Seriously, who reading this article doesn’t spend the rest of their lives telling hundreds of stories that begin with “It was really late and we were really drunk.” As a member of the group-rental alumni, I will say to you that we were once evicted the weekend before August and, quite frankly, we deserved to be evicted. (Let’s just say it was the single greatest version of “Rosalita” that you would ever hear at 4am.)

I was once invited to some sort of council meeting over what to do about the group-rental “problem.” My only contribution to this meeting was that I understood how nobody wanted Sea Isle to turn into “Childwood,” but that you didn’t want to completely stop the college kids from coming down and partying; that someday these kids won’t be kids, they’ll be parents, and you are going to want them to remember our town as a fun place to be.

And that’s exactly what happened to me. I was a group-rental guy for many summers, and I had such great times that when I got up the scratch and could afford to buy a home at the Jersey Shore, I naturally bought in Sea Isle. I have been a homeowner now in this great town for more than 30 years. Lucky for me, I only rented out our property one season. But that didn’t go so well. It started off good, however. I told my neighbor to call me if they caused any problems and he never called once.
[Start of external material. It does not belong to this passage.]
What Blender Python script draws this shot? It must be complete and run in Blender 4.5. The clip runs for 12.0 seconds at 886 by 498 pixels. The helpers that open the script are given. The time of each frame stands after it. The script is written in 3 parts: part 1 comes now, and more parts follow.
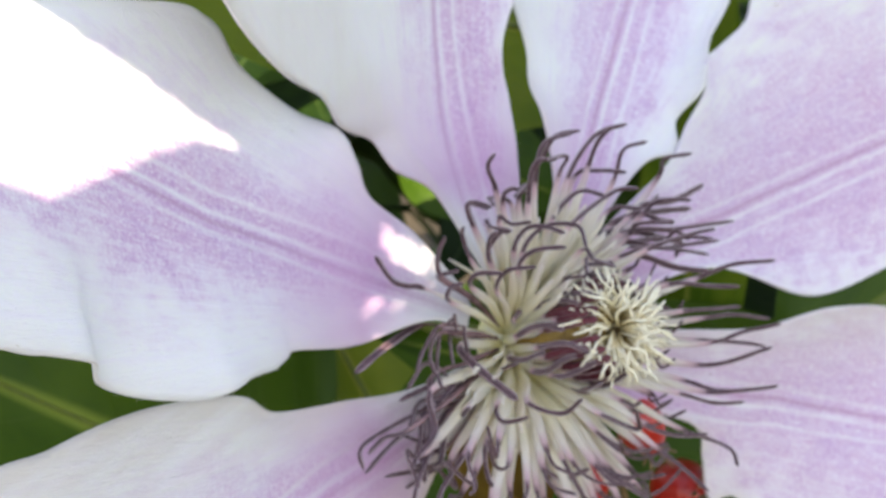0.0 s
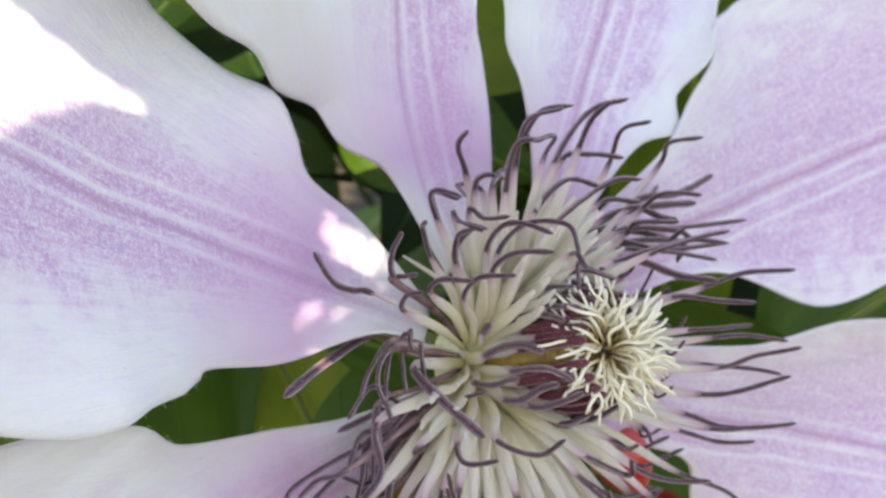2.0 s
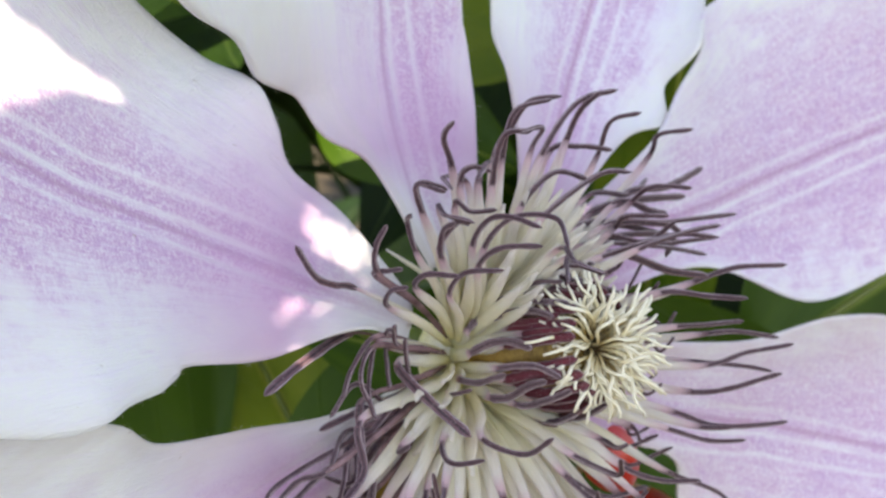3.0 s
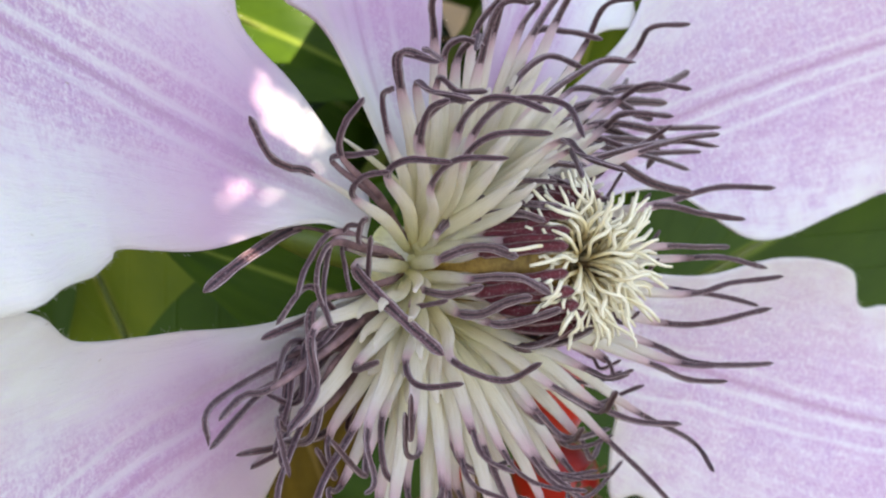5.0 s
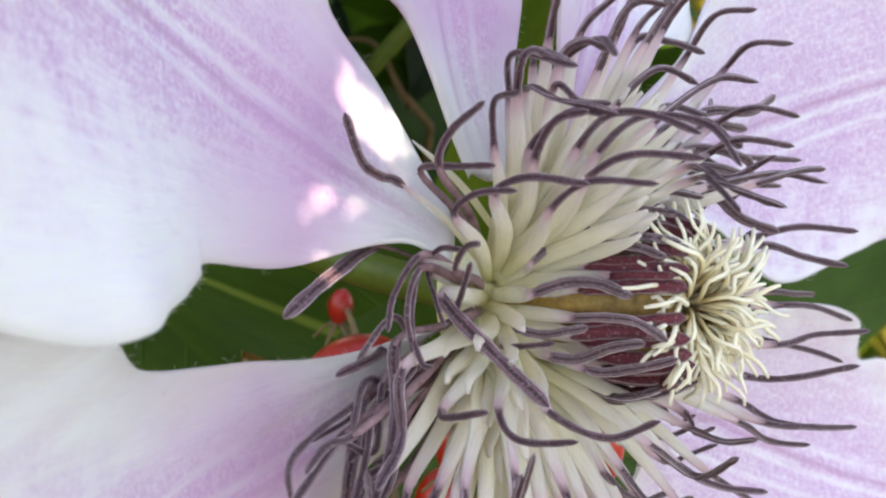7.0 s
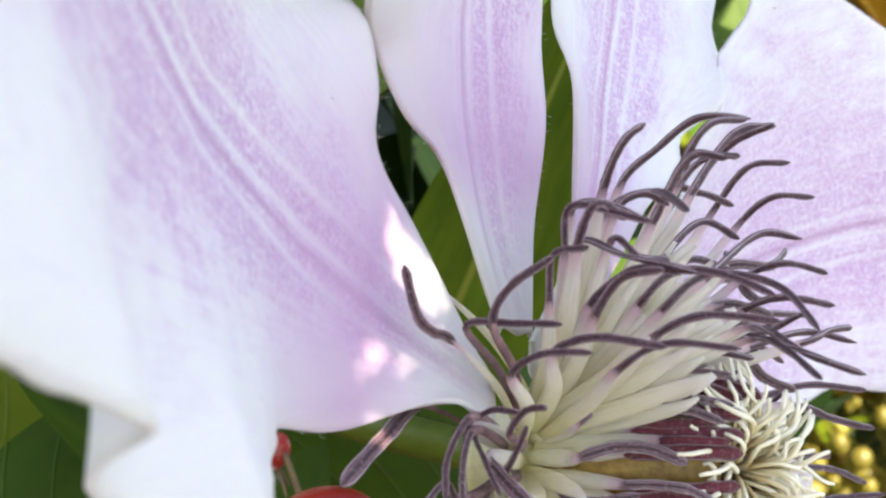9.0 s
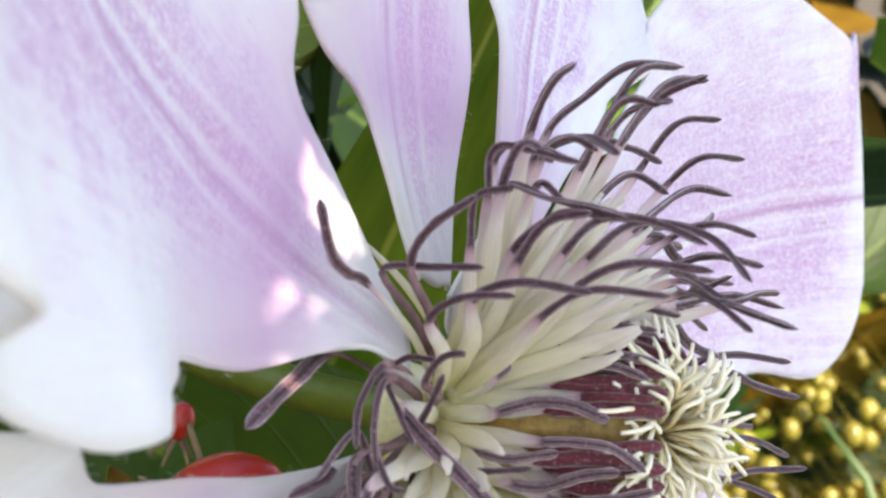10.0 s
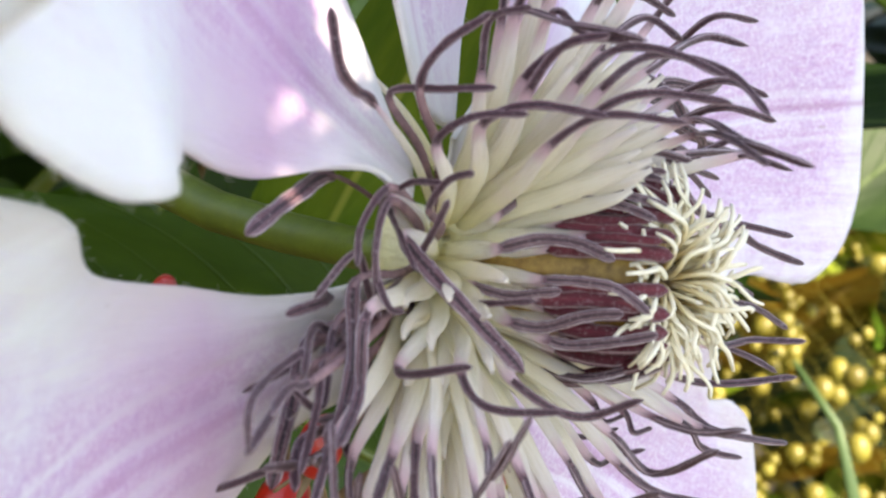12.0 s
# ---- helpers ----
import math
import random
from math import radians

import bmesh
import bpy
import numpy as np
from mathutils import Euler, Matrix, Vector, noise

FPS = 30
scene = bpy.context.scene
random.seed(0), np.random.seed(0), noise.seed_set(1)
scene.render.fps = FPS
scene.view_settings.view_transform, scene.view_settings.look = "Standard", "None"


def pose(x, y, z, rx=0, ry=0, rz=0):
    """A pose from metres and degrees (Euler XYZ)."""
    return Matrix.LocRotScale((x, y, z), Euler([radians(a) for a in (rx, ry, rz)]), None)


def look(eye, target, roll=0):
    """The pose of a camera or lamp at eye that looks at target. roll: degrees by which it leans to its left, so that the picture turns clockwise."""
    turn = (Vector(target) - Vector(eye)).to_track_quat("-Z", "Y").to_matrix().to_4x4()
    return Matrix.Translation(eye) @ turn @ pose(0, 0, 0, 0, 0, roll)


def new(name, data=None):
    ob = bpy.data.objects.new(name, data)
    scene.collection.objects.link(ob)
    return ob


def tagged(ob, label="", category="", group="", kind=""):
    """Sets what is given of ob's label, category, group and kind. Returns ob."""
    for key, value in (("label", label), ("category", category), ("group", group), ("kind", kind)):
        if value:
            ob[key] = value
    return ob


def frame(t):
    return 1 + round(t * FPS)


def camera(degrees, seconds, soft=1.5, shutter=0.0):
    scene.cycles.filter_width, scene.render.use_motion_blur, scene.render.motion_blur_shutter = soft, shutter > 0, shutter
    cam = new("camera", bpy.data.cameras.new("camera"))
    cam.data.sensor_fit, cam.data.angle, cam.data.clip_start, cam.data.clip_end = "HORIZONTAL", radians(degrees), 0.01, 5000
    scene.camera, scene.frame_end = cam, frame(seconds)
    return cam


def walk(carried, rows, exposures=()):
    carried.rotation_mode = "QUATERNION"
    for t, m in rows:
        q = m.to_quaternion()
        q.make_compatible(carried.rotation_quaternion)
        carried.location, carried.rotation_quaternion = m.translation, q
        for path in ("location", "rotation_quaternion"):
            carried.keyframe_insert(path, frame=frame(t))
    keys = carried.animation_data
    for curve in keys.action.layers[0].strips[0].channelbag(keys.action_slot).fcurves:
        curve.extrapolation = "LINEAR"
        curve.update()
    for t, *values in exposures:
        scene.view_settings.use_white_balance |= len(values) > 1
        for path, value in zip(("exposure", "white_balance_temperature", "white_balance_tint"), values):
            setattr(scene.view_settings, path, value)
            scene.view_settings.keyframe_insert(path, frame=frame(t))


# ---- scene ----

So, I dropped by the Sunday afternoon of Labor Day weekend with the renters’ security-deposit check in hand. I kind of casually inspected the house and everything appeared fine. They were a bunch of nice guys who went to my high school, West Catholic, and I gave them that check. But wouldn’t you know it? Later that evening, they’re trying to lug a keg of beer up to my third-floor deck and they drop it. The keg proceeds to hurdle down the steps and puts a giant hole in a wall at the bottom of it. That security-deposit check issue got a little messy after that. Oh, well. You live and learn.

And let’s just say I’ve thrown a few groovy parties in my time as a homeowner where the cops had to come to my home and say, “Can you just keep it down a little bit?” Oh, well, what comes around goes around. And my neighbors can get a little sloppy drunk at times. My neighbor Brenda has now walked through four screen doors, and one night “Season Two” Tuzio got a trumpet out of the trunk of his car and started wailing away like he was a member of the Cardinal Dougherty band. I had a couple in me and mistakenly thought he sounded pretty good. I asked him how long he had been playing. “About two minutes,” he replied.

It’s a fine line and we all need to learn how to walk it. So, here’s the deal. When you are leaving one of the bars, use a Jitney or Uber. When you arrive at your place and you’re outside walking in, keep it quiet so you don’t wake up your neighbors. If it is after midnight, please don’t play any music on the deck, take it inside. And if you are an older hipster like me? Don’t get mad at those 25-year-olds having a party on their deck. Get jealous.

You’ve had your time, and there are plenty of parties to come. It’s Sea Isle.